India's most populated city and commercial capital of the country is all set to elect its parliamentarians.

All the six constituencies of the city are Mumbai South, Mumbai South Central, Mumbai North, Mumbai North Central, Mumbai North East and Mumbai North West.

In all the six Lok Sabha seats in Mumbai, the direct fight is between the candidates of BJP-Shiv Sena alliance and the Congress-NCP combine.

BJP and Shiv Sena are contesting three seats each—Mumbai North Central, North and North East for BJP, and Mumbai South, South Central and North West for the Shiv Sena.

The Congress is contesting five seats and the NCP has fielded its candidate in Mumbai North East.

NCP's Sanjay Dina Patil will face BJP's newcomer Manoj Kotak in Mumbai North East.

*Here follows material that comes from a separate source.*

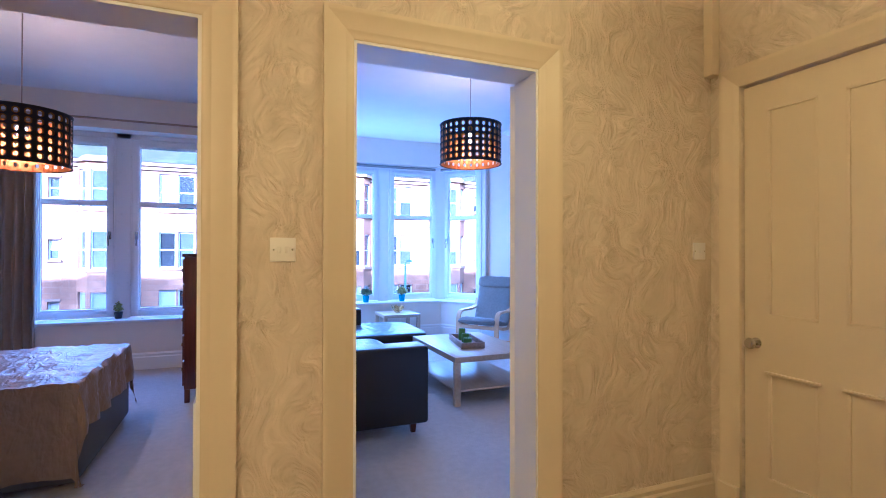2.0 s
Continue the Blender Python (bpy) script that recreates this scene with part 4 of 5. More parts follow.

In South Mumbai, the principal contest will be between Arvind Sawant (Sena) and Milind Deora (Congress), though BJP's Poonam Mahajan is in an intense fight against Priya Dutt (Congress) in North Central Mumbai constituency. Gajanan Kirtikar (Shiv Sena) and Congress' Sanjay Nirupam are fighting it out in the North West Mumbai constituency, though the candidature of Urmila Matondkar from Congress has made it an intriguing fight with regards to North Mumbai constituency against BJP's Gopal Shetty.

Meanwhile, Raj Thackeray's MNS is not directly contesting the elections but he is indirectly helping the Congress-Nationalist Congress Party (NCP), candidates.

In fact, Maharashtra Navnirman Sena chief has emerged as the biggest star campaigner for Congress-NCP coalition.

Two strong women leaders are fighting it out in Mumbai North Central seat, the sitting Bharatiya Janata Party MP Poonam Mahajan is pitted against the Congress' two-time former member of Parliament Priya Dutt Roncon.

This is the only constituency in Mumbai where voters will choose between two main women contenders.

Poonam Mahajan and Priya Dutt both hail from influential political families.

Poonam is the daughter of the late Union minister Pramod Mahajan and niece of the late Union minister Gopinath Munde.

Priya is the daughter of the late Union minister Sunil Dutt and her mother, Nargis, was an actor and former Rajya Sabha member.

Mumbai rode the Modi wave in 2014 General Elections and went completely saffron. The city has a large concentration of film stars, personalities from the glamour world, celebrities and business tycoons.

However, Hindi film industry is playing a lead role in Modi’s campaign for a second term, endorsing him on-screen and off, in both subtle and obvious ways, in a marked shift from the more transactional relationship Indian film stars previously had with politicians.

The question ahead of April 29 is whether the city is ready to give PM Modi another shot or is it prepared for a change.